- [SHORT EXERCISE]: Quote every line as given.

- [COLLECTED DATA]:
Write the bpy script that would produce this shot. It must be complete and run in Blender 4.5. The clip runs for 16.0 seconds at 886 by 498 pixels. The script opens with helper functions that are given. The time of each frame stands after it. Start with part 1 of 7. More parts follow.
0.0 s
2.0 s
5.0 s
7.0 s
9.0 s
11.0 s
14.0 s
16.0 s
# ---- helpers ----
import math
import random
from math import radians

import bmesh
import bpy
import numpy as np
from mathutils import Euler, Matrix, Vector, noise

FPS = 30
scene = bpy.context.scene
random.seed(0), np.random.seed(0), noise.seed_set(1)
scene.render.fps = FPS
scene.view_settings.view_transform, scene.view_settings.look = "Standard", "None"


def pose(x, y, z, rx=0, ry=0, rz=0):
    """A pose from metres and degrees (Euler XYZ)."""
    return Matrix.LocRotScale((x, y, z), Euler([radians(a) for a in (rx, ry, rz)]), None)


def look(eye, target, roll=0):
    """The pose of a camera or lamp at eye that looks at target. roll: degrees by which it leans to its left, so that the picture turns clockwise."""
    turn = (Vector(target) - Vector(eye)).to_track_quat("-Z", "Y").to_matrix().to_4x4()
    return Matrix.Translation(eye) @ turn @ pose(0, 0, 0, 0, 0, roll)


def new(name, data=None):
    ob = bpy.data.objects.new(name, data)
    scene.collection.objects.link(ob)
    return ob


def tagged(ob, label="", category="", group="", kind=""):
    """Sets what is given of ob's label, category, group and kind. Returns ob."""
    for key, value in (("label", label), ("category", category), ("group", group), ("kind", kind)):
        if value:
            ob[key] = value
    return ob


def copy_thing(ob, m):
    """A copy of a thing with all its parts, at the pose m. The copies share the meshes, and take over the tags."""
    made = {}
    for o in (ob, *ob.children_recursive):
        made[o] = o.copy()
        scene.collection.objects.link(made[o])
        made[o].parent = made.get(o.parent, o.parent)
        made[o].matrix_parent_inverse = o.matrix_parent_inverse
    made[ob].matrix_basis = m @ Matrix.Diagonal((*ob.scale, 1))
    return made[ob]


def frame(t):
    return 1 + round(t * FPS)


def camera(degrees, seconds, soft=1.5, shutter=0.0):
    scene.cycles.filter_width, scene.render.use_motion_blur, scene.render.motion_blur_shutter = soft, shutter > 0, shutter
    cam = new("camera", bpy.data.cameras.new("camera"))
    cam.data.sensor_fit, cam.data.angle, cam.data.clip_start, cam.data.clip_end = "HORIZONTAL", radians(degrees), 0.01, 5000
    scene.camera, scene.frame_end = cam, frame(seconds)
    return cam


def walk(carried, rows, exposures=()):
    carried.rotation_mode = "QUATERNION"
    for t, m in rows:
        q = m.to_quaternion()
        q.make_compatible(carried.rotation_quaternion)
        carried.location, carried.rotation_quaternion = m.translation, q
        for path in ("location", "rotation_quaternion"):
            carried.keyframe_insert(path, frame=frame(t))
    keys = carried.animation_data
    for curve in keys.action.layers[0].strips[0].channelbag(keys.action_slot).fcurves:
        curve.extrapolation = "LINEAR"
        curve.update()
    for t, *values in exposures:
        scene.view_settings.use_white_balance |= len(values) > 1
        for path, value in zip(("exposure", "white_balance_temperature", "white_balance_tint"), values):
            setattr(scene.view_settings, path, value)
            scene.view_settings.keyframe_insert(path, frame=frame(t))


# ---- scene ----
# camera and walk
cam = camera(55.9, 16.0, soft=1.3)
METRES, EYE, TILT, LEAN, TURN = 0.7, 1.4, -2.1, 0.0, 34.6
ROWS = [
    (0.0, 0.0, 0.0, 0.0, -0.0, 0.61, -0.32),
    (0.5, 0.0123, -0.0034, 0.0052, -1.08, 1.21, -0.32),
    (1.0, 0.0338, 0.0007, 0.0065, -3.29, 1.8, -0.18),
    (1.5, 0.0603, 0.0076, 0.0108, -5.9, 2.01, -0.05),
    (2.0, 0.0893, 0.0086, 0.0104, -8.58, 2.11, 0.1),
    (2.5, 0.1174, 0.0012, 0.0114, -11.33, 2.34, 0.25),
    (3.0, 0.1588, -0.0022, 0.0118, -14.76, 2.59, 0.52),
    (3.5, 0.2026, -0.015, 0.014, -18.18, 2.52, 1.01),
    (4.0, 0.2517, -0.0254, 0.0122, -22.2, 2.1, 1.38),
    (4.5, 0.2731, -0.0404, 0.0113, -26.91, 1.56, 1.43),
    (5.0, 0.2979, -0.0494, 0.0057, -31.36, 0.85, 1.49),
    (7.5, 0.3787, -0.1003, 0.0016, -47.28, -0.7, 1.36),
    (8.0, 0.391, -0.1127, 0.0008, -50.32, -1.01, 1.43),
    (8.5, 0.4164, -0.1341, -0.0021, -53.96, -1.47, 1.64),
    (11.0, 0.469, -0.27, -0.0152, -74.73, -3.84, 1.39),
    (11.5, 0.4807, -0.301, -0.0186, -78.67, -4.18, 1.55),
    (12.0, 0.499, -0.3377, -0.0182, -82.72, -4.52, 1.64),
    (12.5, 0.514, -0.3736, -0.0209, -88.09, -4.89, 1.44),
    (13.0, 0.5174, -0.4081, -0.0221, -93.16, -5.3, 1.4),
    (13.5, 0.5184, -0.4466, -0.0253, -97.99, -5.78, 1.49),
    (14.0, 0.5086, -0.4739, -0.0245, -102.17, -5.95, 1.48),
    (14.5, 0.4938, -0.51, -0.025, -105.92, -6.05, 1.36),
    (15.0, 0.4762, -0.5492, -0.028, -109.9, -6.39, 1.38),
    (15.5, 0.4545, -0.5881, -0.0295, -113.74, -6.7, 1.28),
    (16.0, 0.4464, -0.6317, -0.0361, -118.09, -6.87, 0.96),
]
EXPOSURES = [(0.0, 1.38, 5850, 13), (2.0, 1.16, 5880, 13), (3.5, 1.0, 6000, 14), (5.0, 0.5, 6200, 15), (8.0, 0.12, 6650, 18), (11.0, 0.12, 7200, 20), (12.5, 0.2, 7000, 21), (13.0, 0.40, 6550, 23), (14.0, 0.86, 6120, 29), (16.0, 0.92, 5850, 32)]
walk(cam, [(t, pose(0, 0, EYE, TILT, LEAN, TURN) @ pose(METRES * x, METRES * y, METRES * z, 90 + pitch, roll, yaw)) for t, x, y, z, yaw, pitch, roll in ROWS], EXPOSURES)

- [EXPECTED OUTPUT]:
Write the bpy script that would produce this shot. It must be complete and run in Blender 4.5. The clip runs for 16.0 seconds at 886 by 498 pixels. The script opens with helper functions that are given. The time of each frame stands after it. Start with part 1 of 7. More parts follow.
0.0 s
2.0 s
5.0 s
7.0 s
9.0 s
11.0 s
14.0 s
16.0 s
# ---- helpers ----
import math
import random
from math import radians

import bmesh
import bpy
import numpy as np
from mathutils import Euler, Matrix, Vector, noise

FPS = 30
scene = bpy.context.scene
random.seed(0), np.random.seed(0), noise.seed_set(1)
scene.render.fps = FPS
scene.view_settings.view_transform, scene.view_settings.look = "Standard", "None"


def pose(x, y, z, rx=0, ry=0, rz=0):
    """A pose from metres and degrees (Euler XYZ)."""
    return Matrix.LocRotScale((x, y, z), Euler([radians(a) for a in (rx, ry, rz)]), None)


def look(eye, target, roll=0):
    """The pose of a camera or lamp at eye that looks at target. roll: degrees by which it leans to its left, so that the picture turns clockwise."""
    turn = (Vector(target) - Vector(eye)).to_track_quat("-Z", "Y").to_matrix().to_4x4()
    return Matrix.Translation(eye) @ turn @ pose(0, 0, 0, 0, 0, roll)


def new(name, data=None):
    ob = bpy.data.objects.new(name, data)
    scene.collection.objects.link(ob)
    return ob


def tagged(ob, label="", category="", group="", kind=""):
    """Sets what is given of ob's label, category, group and kind. Returns ob."""
    for key, value in (("label", label), ("category", category), ("group", group), ("kind", kind)):
        if value:
            ob[key] = value
    return ob


def copy_thing(ob, m):
    """A copy of a thing with all its parts, at the pose m. The copies share the meshes, and take over the tags."""
    made = {}
    for o in (ob, *ob.children_recursive):
        made[o] = o.copy()
        scene.collection.objects.link(made[o])
        made[o].parent = made.get(o.parent, o.parent)
        made[o].matrix_parent_inverse = o.matrix_parent_inverse
    made[ob].matrix_basis = m @ Matrix.Diagonal((*ob.scale, 1))
    return made[ob]


def frame(t):
    return 1 + round(t * FPS)


def camera(degrees, seconds, soft=1.5, shutter=0.0):
    scene.cycles.filter_width, scene.render.use_motion_blur, scene.render.motion_blur_shutter = soft, shutter > 0, shutter
    cam = new("camera", bpy.data.cameras.new("camera"))
    cam.data.sensor_fit, cam.data.angle, cam.data.clip_start, cam.data.clip_end = "HORIZONTAL", radians(degrees), 0.01, 5000
    scene.camera, scene.frame_end = cam, frame(seconds)
    return cam


def walk(carried, rows, exposures=()):
    carried.rotation_mode = "QUATERNION"
    for t, m in rows:
        q = m.to_quaternion()
        q.make_compatible(carried.rotation_quaternion)
        carried.location, carried.rotation_quaternion = m.translation, q
        for path in ("location", "rotation_quaternion"):
            carried.keyframe_insert(path, frame=frame(t))
    keys = carried.animation_data
    for curve in keys.action.layers[0].strips[0].channelbag(keys.action_slot).fcurves:
        curve.extrapolation = "LINEAR"
        curve.update()
    for t, *values in exposures:
        scene.view_settings.use_white_balance |= len(values) > 1
        for path, value in zip(("exposure", "white_balance_temperature", "white_balance_tint"), values):
            setattr(scene.view_settings, path, value)
            scene.view_settings.keyframe_insert(path, frame=frame(t))


# ---- scene ----
# camera and walk
cam = camera(55.9, 16.0, soft=1.3)
METRES, EYE, TILT, LEAN, TURN = 0.7, 1.4, -2.1, 0.0, 34.6
ROWS = [
    (0.0, 0.0, 0.0, 0.0, -0.0, 0.61, -0.32),
    (0.5, 0.0123, -0.0034, 0.0052, -1.08, 1.21, -0.32),
    (1.0, 0.0338, 0.0007, 0.0065, -3.29, 1.8, -0.18),
    (1.5, 0.0603, 0.0076, 0.0108, -5.9, 2.01, -0.05),
    (2.0, 0.0893, 0.0086, 0.0104, -8.58, 2.11, 0.1),
    (2.5, 0.1174, 0.0012, 0.0114, -11.33, 2.34, 0.25),
    (3.0, 0.1588, -0.0022, 0.0118, -14.76, 2.59, 0.52),
    (3.5, 0.2026, -0.015, 0.014, -18.18, 2.52, 1.01),
    (4.0, 0.2517, -0.0254, 0.0122, -22.2, 2.1, 1.38),
    (4.5, 0.2731, -0.0404, 0.0113, -26.91, 1.56, 1.43),
    (5.0, 0.2979, -0.0494, 0.0057, -31.36, 0.85, 1.49),
    (7.5, 0.3787, -0.1003, 0.0016, -47.28, -0.7, 1.36),
    (8.0, 0.391, -0.1127, 0.0008, -50.32, -1.01, 1.43),
    (8.5, 0.4164, -0.1341, -0.0021, -53.96, -1.47, 1.64),
    (11.0, 0.469, -0.27, -0.0152, -74.73, -3.84, 1.39),
    (11.5, 0.4807, -0.301, -0.0186, -78.67, -4.18, 1.55),
    (12.0, 0.499, -0.3377, -0.0182, -82.72, -4.52, 1.64),
    (12.5, 0.514, -0.3736, -0.0209, -88.09, -4.89, 1.44),
    (13.0, 0.5174, -0.4081, -0.0221, -93.16, -5.3, 1.4),
    (13.5, 0.5184, -0.4466, -0.0253, -97.99, -5.78, 1.49),
    (14.0, 0.5086, -0.4739, -0.0245, -102.17, -5.95, 1.48),
    (14.5, 0.4938, -0.51, -0.025, -105.92, -6.05, 1.36),
    (15.0, 0.4762, -0.5492, -0.028, -109.9, -6.39, 1.38),
    (15.5, 0.4545, -0.5881, -0.0295, -113.74, -6.7, 1.28),
    (16.0, 0.4464, -0.6317, -0.0361, -118.09, -6.87, 0.96),
]
EXPOSURES = [(0.0, 1.38, 5850, 13), (2.0, 1.16, 5880, 13), (3.5, 1.0, 6000, 14), (5.0, 0.5, 6200, 15), (8.0, 0.12, 6650, 18), (11.0, 0.12, 7200, 20), (12.5, 0.2, 7000, 21), (13.0, 0.40, 6550, 23), (14.0, 0.86, 6120, 29), (16.0, 0.92, 5850, 32)]
walk(cam, [(t, pose(0, 0, EYE, TILT, LEAN, TURN) @ pose(METRES * x, METRES * y, METRES * z, 90 + pitch, roll, yaw)) for t, x, y, z, yaw, pitch, roll in ROWS], EXPOSURES)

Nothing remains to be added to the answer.